I bite my tongue, as I turn to my friends and say what I really want to say to these relatives: "because you attended a public university in the 70s or 80s when public education was actually "public" and when CSUs and even UCs were practically free by comparison to their respective costs today." 

So I'm drawn to this debate because, I think there exists an ignorant or unconscious hypocrisy among some of my fellow 99%-ers. And this is coming from a white woman UC faculty member. What if I were not this privileged? What if I were not even eligible for the exorbitant loans I was allowed to take to fund my education and allow me to teach at the University level? This is my impetus for becoming involved or at least supporting the larger Occupy movement. 

These are my frustrations and my personal anecdotes, not all members who oppose OWS attended UCs during their hey-day of affordability, but as I've shown not all Occupy supporters or actual, active occupiers are "dirty hippies" either.

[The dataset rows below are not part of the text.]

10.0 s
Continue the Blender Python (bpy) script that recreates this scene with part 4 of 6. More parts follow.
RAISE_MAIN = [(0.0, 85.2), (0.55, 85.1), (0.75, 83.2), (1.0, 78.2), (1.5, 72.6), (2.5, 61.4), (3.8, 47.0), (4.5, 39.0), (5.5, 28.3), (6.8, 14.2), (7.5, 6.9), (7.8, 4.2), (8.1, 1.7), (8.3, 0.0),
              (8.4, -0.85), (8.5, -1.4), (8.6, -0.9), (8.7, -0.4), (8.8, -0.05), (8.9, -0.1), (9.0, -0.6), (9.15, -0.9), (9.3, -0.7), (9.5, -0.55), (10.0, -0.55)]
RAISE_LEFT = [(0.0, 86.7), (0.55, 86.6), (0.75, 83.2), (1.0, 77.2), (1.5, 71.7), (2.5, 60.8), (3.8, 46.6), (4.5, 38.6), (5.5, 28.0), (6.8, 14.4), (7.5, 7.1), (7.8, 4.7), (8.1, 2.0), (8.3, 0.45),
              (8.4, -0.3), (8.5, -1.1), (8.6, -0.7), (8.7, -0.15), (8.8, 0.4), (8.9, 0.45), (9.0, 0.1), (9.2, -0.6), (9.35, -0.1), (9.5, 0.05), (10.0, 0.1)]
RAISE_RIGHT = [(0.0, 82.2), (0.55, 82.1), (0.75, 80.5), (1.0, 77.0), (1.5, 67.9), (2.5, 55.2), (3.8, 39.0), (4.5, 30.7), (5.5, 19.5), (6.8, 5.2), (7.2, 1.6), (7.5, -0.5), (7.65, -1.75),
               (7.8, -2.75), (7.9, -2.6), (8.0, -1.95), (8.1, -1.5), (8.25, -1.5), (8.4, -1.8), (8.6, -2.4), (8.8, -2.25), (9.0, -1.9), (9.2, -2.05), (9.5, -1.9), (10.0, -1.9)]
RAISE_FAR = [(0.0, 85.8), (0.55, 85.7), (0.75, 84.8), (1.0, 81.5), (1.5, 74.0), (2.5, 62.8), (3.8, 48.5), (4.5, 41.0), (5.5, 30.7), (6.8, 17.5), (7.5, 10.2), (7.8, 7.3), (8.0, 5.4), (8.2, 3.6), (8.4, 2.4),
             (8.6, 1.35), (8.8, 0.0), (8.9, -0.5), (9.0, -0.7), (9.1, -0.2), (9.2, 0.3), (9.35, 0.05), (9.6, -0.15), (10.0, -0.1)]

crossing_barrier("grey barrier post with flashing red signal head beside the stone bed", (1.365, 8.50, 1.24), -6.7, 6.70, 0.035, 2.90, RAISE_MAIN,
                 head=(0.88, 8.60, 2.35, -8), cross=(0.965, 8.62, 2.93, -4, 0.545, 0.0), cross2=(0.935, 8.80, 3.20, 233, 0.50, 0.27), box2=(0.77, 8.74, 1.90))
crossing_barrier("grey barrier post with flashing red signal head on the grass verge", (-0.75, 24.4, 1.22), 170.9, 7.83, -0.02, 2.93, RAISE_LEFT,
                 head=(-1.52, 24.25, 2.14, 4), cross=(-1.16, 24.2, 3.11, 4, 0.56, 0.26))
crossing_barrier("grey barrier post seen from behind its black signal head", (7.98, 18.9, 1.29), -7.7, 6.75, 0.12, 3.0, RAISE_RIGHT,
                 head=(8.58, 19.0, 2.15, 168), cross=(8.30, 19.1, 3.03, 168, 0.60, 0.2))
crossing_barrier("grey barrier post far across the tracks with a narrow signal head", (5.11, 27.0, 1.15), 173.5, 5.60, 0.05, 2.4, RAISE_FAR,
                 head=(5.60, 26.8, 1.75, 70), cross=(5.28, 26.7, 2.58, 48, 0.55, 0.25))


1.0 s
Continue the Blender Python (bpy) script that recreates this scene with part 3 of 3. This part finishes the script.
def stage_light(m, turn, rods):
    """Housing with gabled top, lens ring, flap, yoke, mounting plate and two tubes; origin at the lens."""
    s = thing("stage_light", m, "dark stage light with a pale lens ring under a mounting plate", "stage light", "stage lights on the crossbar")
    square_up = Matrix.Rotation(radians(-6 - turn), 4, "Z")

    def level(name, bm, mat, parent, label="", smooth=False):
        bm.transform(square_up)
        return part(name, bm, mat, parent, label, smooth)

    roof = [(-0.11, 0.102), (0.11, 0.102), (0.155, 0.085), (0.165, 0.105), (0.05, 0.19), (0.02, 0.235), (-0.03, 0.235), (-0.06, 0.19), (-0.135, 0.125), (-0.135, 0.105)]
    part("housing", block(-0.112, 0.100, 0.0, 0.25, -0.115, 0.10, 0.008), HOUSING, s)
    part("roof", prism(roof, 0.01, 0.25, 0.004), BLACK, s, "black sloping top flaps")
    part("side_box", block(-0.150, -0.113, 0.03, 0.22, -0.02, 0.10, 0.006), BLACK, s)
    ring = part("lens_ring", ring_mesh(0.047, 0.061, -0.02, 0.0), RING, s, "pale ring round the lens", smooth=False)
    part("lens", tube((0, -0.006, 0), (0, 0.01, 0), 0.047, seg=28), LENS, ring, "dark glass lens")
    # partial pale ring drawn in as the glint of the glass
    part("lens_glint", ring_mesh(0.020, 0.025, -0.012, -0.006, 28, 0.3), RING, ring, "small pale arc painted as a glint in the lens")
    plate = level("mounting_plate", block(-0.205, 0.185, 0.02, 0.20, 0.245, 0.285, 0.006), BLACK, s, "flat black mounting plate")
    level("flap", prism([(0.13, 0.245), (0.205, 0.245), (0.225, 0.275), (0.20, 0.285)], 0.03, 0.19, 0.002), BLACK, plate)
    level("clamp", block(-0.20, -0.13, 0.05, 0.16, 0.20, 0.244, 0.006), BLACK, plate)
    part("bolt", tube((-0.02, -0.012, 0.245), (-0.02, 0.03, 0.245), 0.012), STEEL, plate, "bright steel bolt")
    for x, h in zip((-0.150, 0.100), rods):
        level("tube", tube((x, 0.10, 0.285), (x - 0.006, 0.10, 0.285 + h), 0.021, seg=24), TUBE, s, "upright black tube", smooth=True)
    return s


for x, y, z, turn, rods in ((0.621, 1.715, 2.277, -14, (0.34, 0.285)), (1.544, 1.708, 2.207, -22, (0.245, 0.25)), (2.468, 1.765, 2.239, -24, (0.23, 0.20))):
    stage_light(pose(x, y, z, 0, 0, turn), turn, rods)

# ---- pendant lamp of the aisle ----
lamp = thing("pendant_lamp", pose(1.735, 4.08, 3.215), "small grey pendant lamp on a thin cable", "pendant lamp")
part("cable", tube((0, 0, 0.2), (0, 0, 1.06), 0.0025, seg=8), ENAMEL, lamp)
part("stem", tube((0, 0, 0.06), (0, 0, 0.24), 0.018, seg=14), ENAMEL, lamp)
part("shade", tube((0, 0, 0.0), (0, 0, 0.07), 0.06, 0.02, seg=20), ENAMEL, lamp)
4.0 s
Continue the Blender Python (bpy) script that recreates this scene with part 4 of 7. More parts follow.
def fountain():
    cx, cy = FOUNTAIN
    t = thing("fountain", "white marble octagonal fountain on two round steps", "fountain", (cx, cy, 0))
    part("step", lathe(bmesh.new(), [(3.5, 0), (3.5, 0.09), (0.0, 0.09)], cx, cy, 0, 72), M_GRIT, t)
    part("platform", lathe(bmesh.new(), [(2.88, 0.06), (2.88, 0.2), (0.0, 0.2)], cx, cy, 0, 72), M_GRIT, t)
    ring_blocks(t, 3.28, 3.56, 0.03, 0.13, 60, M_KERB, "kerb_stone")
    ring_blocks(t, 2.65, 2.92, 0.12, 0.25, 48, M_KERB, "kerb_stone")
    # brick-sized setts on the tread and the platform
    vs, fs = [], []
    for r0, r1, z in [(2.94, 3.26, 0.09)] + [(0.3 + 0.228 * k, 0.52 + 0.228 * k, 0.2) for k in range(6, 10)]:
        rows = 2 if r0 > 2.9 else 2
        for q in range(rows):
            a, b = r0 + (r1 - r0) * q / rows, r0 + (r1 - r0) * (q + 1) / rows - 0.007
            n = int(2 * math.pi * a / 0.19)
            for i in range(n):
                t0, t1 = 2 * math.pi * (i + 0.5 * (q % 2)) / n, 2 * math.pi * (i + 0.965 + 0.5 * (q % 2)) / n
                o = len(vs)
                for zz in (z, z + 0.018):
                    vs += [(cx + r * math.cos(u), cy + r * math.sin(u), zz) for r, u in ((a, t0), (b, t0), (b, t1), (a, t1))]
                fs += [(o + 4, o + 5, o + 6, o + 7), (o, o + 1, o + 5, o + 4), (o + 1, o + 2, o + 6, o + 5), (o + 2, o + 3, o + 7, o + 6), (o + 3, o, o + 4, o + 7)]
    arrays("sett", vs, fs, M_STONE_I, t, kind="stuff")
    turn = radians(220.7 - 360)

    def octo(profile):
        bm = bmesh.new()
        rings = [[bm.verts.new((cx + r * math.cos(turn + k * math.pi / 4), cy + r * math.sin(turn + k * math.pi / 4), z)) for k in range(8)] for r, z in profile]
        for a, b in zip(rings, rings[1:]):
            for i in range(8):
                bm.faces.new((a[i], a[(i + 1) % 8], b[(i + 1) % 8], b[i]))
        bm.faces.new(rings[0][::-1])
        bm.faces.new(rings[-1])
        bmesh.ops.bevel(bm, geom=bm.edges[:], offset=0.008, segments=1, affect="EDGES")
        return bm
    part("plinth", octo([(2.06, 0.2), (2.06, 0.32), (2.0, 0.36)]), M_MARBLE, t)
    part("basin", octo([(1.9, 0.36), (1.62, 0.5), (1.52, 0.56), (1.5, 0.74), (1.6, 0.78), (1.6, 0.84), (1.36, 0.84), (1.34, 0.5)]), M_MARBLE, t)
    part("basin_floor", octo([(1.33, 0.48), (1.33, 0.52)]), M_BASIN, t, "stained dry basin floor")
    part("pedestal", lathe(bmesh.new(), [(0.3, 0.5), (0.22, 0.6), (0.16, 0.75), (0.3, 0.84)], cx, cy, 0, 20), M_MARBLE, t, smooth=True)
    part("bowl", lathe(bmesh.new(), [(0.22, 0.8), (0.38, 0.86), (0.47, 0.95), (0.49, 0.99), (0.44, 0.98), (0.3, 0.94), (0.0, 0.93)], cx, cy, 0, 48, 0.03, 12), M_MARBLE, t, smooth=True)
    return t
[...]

In some ways my involvement stems from a desire to break down these types of generalizations and to get people to see the human faces and gray areas of an issue that is easy to reduce to binaries.

How have you become involved in this movement?

My involvement, as I've suggested, largely comes in the form of instigating debate and dialogue among family, friends, and occasionally strangers. As an educator, I tend toward breaking down the rhetoric both of the movement and its detractors—cutting through the bullshit to see if there are not common interests that might allow individuals to communicate without generalizing or reducing each other to stereotypes.

1 comment:

  1. Vanessa, when you admit that the term "occupy" is fraught what would you prefer it to be, and do you think its important or that the connotations it gives are important? I mean why not "Invade Wall Street" or "Dominate Wall Street" or "Seek and Destroy Wall Street" or "Colonize Wall Street". Right? They seem relatively similar to me. Maybe "Physically Inhabit Public Spaces" movement? ;) I have heard "Unoccupy" suggested somewhere... hmmm ;) Although that phrase is now problematic because hateful anti OWS protestors mean it as a decolonization of the colonizers (OWS) who also think they are decolonizing the colonizers (Wall Street etc). What a mess. Does it matter?

    I have a very important question for you. What the hell should we do to fix our university systems? How do we make public universities public - and is that the solution? (isn't there limits on the amount of money raised then and dependent upon the state finances? isn't that part of the problem)

    What would you do to fix the problems with undervaluing and overcharging for college?